I was not very good at introducing myself. In school, I was a band geek. Granted, I was a drummer and that made you band geek royalty, but still a geek. I wasn't the loud, outgoing type that I have morphed into over the last decade or so. I was fairly quiet, and fairly reserved outside of my circle, so it might have been kind of easy to look over me in school. Not so much now. I'm extroverted to the max now. I have no problem walking right up to anyone and introducing myself, and usually, when I'm in a room folks know it. I don't know what happened.

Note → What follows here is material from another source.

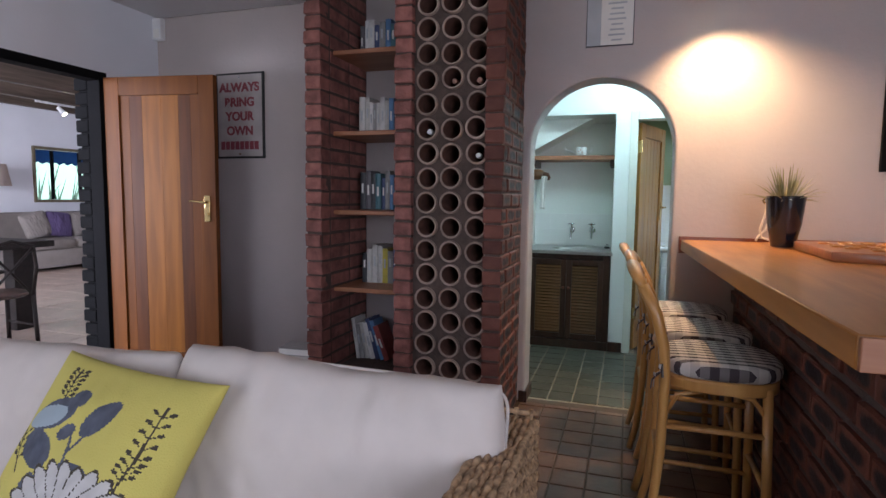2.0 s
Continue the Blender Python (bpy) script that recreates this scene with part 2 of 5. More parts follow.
M = dict(
    wall_white=mat("white_wall_paint", (0.78, 0.79, 0.83), 0.7, vary=0.03, scale=2, bump=0.10, bump_scale=45),
    wall_taupe=mat("taupe_wall_paint", (0.44, 0.385, 0.37), 0.5, vary=0.05, scale=2.5, bump=0.22, bump_scale=34),
    wall_hall=mat("pale_hall_paint", (0.79, 0.81, 0.77), 0.5, vary=0.03, scale=2, bump=0.06, bump_scale=40),
    wall_green=mat("sage_green_paint", (0.36, 0.43, 0.27), 0.55, vary=0.04, scale=2, bump=0.08, bump_scale=50),
    ceiling=mat("white_ceiling_paint", (0.66, 0.64, 0.65), 0.6, vary=0.03, scale=2, bump=0.04),
    brick=mat("red_brick", (0.21, 0.078, 0.062), 0.75, vary=0.28, scale=14, bump=0.5, bump_scale=70, per_object=0.22, second=(0.27, 0.105, 0.085)),
    brick_flash=flashed_brick("flashed_face_brick", (0.095, 0.030, 0.020), (0.165, 0.058, 0.037), (0.022, 0.017, 0.019)),
    brick_quoin=flashed_brick("flashed_quoin_brick", (0.105, 0.034, 0.024), (0.175, 0.064, 0.044), (0.024, 0.019, 0.020), sides_only=True),
    mortar=mat("grey_mortar", (0.085, 0.058, 0.048), 0.95, vary=0.2, scale=20, bump=0.6, bump_scale=90),
    clay=mat("clay_pipe", (0.34, 0.25, 0.20), 0.85, vary=0.25, scale=16, bump=0.3, per_object=0.2),
    # darker clay for the bores: the shade inside the pipes, put into colour
    clay_shaded=mat("shaded_pipe_bore", (0.10, 0.042, 0.028), 0.9, vary=0.3, scale=16),
    tile_main=mat("quarry_tile", (0.108, 0.052, 0.030), 0.42, vary=0.25, scale=7, bump=0.12, bump_scale=35, per_object=0.25),
    # same quarry tile; green cast of the passage light is mixed into the colour
    tile_hall=mat("quarry_tile_green_cast", (0.066, 0.062, 0.045), 0.36, vary=0.22, scale=7, bump=0.12, bump_scale=35, per_object=0.22),
    tile_bath=mat("dark_brown_tile", (0.062, 0.034, 0.026), 0.42, vary=0.22, scale=7, bump=0.12, bump_scale=35, per_object=0.22),
    grout_dark=mat("dark_grout", (0.085, 0.058, 0.040), 0.9, vary=0.2, scale=25, bump=0.2),
    grout=mat("sandy_grout", (0.27, 0.23, 0.18), 0.9, vary=0.2, scale=25, bump=0.2),
    tile_white=mat("white_glazed_tile", (0.80, 0.80, 0.78), 0.14, vary=0.02, scale=3, per_object=0.025),
    grout_white=mat("pale_grout", (0.67, 0.65, 0.61), 0.9, vary=0.05),
    bar_top=wood("varnished_bar_top", (0.29, 0.112, 0.024), (0.47, 0.205, 0.052), 0.36, "Y", 8, 0.15, stretch=9),
    bar_edge=wood("dark_edge_strip", (0.12, 0.03, 0.015), (0.20, 0.06, 0.03), 0.35, "X"),
    door_wood=wood("varnished_door_wood", (0.115, 0.034, 0.003), (0.18, 0.056, 0.006), 0.5, "Z", 7, 0.0, per_object=0.15, spec=0.22),
    door_dark=wood("dark_heartwood_plank", (0.065, 0.018, 0.003), (0.115, 0.034, 0.006), 0.5, "Z", 7, 0.0, spec=0.22),
    door_light=wood("pale_sapwood_plank", (0.17, 0.056, 0.006), (0.27, 0.098, 0.012), 0.5, "Z", 7, 0.0, per_object=0.1, spec=0.22),
    pine=wood("yellow_pine_door", (0.22, 0.085, 0.010), (0.34, 0.155, 0.026), 0.3, "Z", 7, 0.2, per_object=0.08),
    shelf_wood=wood("shelf_wood", (0.26, 0.10, 0.045), (0.40, 0.18, 0.09), 0.5, "X", 8, 0.1),
    dark_wood=wood("dark_stained_wood", (0.022, 0.008, 0.004), (0.055, 0.019, 0.009), 0.4, "Z", 8, 0.15),
    slat_wood=wood("louvre_wood", (0.09, 0.036, 0.012), (0.18, 0.08, 0.028), 0.4, "X", 8, 0.1),
    cane=wood("honey_rattan", (0.46, 0.21, 0.055), (0.62, 0.33, 0.10), 0.28, "Z", 6, 0.45),
    black_wood=wood("black_table_wood", (0.010, 0.007, 0.006), (0.020, 0.014, 0.012), 0.5, "X", 8, 0.0, spec=0.2),
    black_paint=mat("black_gloss_paint", (0.004, 0.004, 0.005), 0.8, vary=0.2, bump=0.15, spec=0.12),
    wicker=mat("woven_seagrass", (0.24, 0.14, 0.075), 0.75, vary=0.45, scale=45, bump=0.3, bump_scale=150, second=(0.42, 0.28, 0.16)),
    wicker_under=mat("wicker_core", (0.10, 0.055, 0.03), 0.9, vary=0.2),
    linen=mat("oatmeal_linen", (0.62, 0.555, 0.505), 0.95, vary=0.025, scale=14, bump=0.10, bump_scale=500),
    piping=mat("cushion_seam", (0.47, 0.42, 0.39), 0.95),
    steel=mat("brushed_steel", (0.50, 0.50, 0.49), 0.30, 1.0, vary=0.06, scale=30),
    chrome=mat("chrome", (0.75, 0.76, 0.78), 0.08, 1.0, vary=0.02),
    brass=mat("brass", (0.62, 0.45, 0.20), 0.25, 1.0, vary=0.08),
    ceramic=mat("white_ceramic", (0.80, 0.80, 0.80), 0.10, vary=0.01, coat=0.3),
    cabinet_white=mat("white_cabinet_paint", (0.76, 0.77, 0.76), 0.32, vary=0.02),
    frame_white=mat("cream_frame_paint", (0.70, 0.70, 0.62), 0.35, vary=0.03),
    blue=mat("cobalt_blue_paint", (0.003, 0.014, 0.135), 0.6, spec=0.25, vary=0.12, scale=5, bump=0.12, bump_scale=50),
    plaque=mat("enamel_grey_sign", (0.42, 0.38, 0.37), 0.45, vary=0.12, scale=9),
    letter=mat("maroon_letters", (0.24, 0.045, 0.06), 0.5, vary=0.1),
    paper=mat("off_white_paper", (0.72, 0.70, 0.66), 0.8, vary=0.04),
    ink=mat("grey_ink", (0.10, 0.10, 0.11), 0.7),
    ink_pale=mat("pale_print", (0.42, 0.44, 0.46), 0.7),
    black=mat("black_plastic", (0.012, 0.012, 0.013), 0.4),
    pot=mat("glazed_navy_pot", (0.010, 0.011, 0.016), 0.12, vary=0.1, coat=0.5),
    leaf=mat("dull_green_leaf", (0.17, 0.20, 0.09), 0.6, vary=0.3, scale=20, second=(0.28, 0.24, 0.12)),
    leaf_dark=mat("dark_grass_leaf", (0.03, 0.04, 0.03), 0.6, vary=0.3),
    soil=mat("potting_soil", (0.04, 0.03, 0.02), 1.0),
    cord=mat("white_cable", (0.66, 0.60, 0.54), 0.5),
    board=wood("carved_board", (0.24, 0.07, 0.022), (0.36, 0.13, 0.045), 0.4, "X", 8, 0.2),
    towel=mat("cream_terry", (0.76, 0.72, 0.60), 1.0, vary=0.06, bump=0.8, bump_scale=220),
    terracotta=mat("terracotta_basket", (0.30, 0.12, 0.055), 0.8, vary=0.25, scale=30, bump=0.6, bump_scale=120),
    soap=mat("cream_soap_bottle", (0.70, 0.62, 0.38), 0.3),
    foil=mat("silver_wrap", (0.55, 0.56, 0.58), 0.28, 0.7, vary=0.12, scale=5, bump=0.5, bump_scale=9),
    mirror=mat("mirror_glass", (0.85, 0.87, 0.87), 0.02, 1.0, vary=0.0),
    shell=mat("shell_paint", (0.58, 0.43, 0.35), 0.6, vary=0.2),
    shell_grey=mat("shell_grey_paint", (0.50, 0.45, 0.40), 0.6, vary=0.2),
    frame_cream=mat("cream_mirror_frame", (0.70, 0.64, 0.50), 0.55, vary=0.06),
    sign_teal=mat("teal_sign", (0.065, 0.125, 0.125), 0.6, vary=0.2),
    gold_frame=wood("bronze_frame", (0.08, 0.06, 0.035), (0.20, 0.15, 0.08), 0.4, "Z"),
    mat_blue=mat("blue_mount", (0.16, 0.22, 0.29), 0.85, vary=0.05),
    art=mat("faded_engraving", (0.20, 0.22, 0.22), 0.8, vary=0.5, scale=38, second=(0.38, 0.40, 0.38)),
    art_green=mat("paint_green", (0.16, 0.20, 0.045), 0.7, vary=0.35, scale=25),
    art_sky=mat("paint_sky", (0.42, 0.40, 0.37), 0.7, vary=0.2, scale=16),
    art_street=mat("paint_street", (0.34, 0.28, 0.26), 0.7, vary=0.35, scale=42),
    art_red=mat("paint_red", (0.40, 0.05, 0.035), 0.7, vary=0.2),
    switch=mat("white_switch_plastic", (0.72, 0.72, 0.72), 0.35),
    sofa_grey=mat("grey_sofa_cloth", (0.25, 0.22, 0.20), 0.95, vary=0.08, bump=0.3, bump_scale=150),
    cushion_dark=mat("purple_cushion", (0.10, 0.07, 0.16), 0.95),
    shade=mat("beige_lampshade", (0.40, 0.32, 0.28), 0.9),
    beam=wood("dark_roof_beam", (0.05, 0.035, 0.025), (0.12, 0.085, 0.06), 0.7, "Y"),
    floor_pale=mat("pale_clay_tile", (0.40, 0.31, 0.25), 0.35, vary=0.18, scale=5, per_object=0.1),
    pale_wood=wood("limed_wood", (0.35, 0.28, 0.21), (0.5, 0.42, 0.33), 0.6, "Z"),
    gingham=gingham("brown_gingham"),
    yellow=mat("yellow_cotton", (0.60, 0.52, 0.13), 0.95, vary=0.05, bump=0.3, bump_scale=250),
    slate=mat("print_slate_blue", (0.085, 0.095, 0.125), 0.95, vary=0.25, scale=30),
    pale_blue=mat("print_pale_blue", (0.36, 0.43, 0.47), 0.95, vary=0.08),
    petal=mat("print_petal_grey", (0.52, 0.50, 0.48), 0.95, vary=0.1, scale=25),
    stem=mat("print_dark_stem", (0.055, 0.045, 0.03), 0.95),
    glass_dark=mat("bottle_glass", (0.02, 0.025, 0.02), 0.1, coat=0.5),
    cork=mat("white_bottle_cap", (0.75, 0.74, 0.70), 0.4),
    copper_cap=mat("copper_bottle_cap", (0.30, 0.14, 0.10), 0.4),
    bulb=glow("lit_bulb", (1.0, 0.85, 0.6), 14),
    sconce=glow("lit_sconce", (1.0, 0.95, 0.90), 6),
    tube=glow("lit_tube", (0.8, 1.0, 0.95), 6),
    awning=mat("blue_awning", (0.02, 0.10, 0.36), 0.8),
    # garden brightness given as emission on a plain sheet
    garden=glow("glowing_garden_sheet", (0.55, 0.78, 0.66), 1.3),
    palm=mat("pale_palm", (0.30, 0.42, 0.30), 0.7, vary=0.4, scale=8),
)
glass = bpy.data.materials.new("window_glass")
glass.use_nodes = True
gb = glass.node_tree.nodes["Principled BSDF"]
gb.inputs["Transmission Weight"].default_value, gb.inputs["Roughness"].default_value, gb.inputs["IOR"].default_value = 1.0, 0.0, 1.1
M["glass"] = glass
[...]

Maybe it was the whole "Moses Complex" that I had to overcome, "But God, I can't lead your people, I'm slow of speech..." At least that was what he tried to pull.
Since I wasn't very good at introducing myself, there probably weren't a lot of folks who actually knew my name, outside of my circle. I was the guy that played the quads, the one making all of that noise. I actually was asked to leave a district tournament at Ballard County because I was so loud, but the guy that tried to kick me out never one time asked my name.
Names are important. When you know someone's name, you hold a certain amount of power. Especially middle names. Darren... When I was in trouble as a kid, I got "JAMES DARREN!" When I heard that, I knew I had messed up. We're very protective of our middles names for some reason, maybe that's another discussion for another day, but not today. Today, first names are all we need.
A couple years ago, I was in Walmart one day and walked past two elderly ladies. One of them looked at me and said, and I quote, "You just never speak anymore," and then called me by name. I had NO CLUE who she was. I just said, "You'll have to forgive me, but your name has left me." She never did give me her name, just that she was a friend of one of my church members and had been to my church...ONCE. Names are powerful, and I couldn't remember hers. In fact, I'm not sure that I ever had her name to forget.
Two weeks ago I was in the southside McDonald's checking email and drinking a cup of very mediocre coffee. I got finished with what I was doing, got up, and started walking out. I met a lady at the door, held the door for her like my daddy taught me to do, and she looked up and said, "Hi Jamie!" I granted her a cordial "Good morning, how are you?" but I have no recollection of ever seeing her before. Names are powerful. I was in a rush or I would have stuck around to find out a little more about her; like where we had met, how we knew each other, those kind of things. Names are powerful. Calling someone by name is even more powerful.
"Mary." That was all he said. She was torn all to pieces at the moment. He had been murdered by the empire, very hastily buried in a borrowed tomb so that Jewish law wouldn't be broken, and now she had come to finish what Joseph and Nicodemus had started a couple nights before. But when she got there, he was gone.
She thought he was just he gardener when he first spoke, so there evidently wasn't anything very special about his voice. He had spoken two whole sentences to her before, but that one word got her. "Mary." Her name. He called her by name, and that was when she recognized him. Of all of the accounts we have of the resurrection, for me, this one in John is the most tender.
He could tell she was hurting. He knew she was confused. He could see that she was crying, but she couldn't see him...yet. And then, "Mary." One word...her name. Speaking her name at that moment in her life changed everything. John says "She turned toward him and cried out in Aramaic, 'Rabboni!' (which means Teacher.)" Only after hearing him speak her name did she recognize who he was.
Do you see how powerful it can be when we take time to learn someone's name? Those two examples I mentioned earlier are just two out of many. People are always coming up to me, calling me by name, but their name leaves me. Maybe if I worked a little harder at it. Maybe being able to call them by name would let them know that someone actually cares what happens to them. I don't know, but I do know that it couldn't hurt.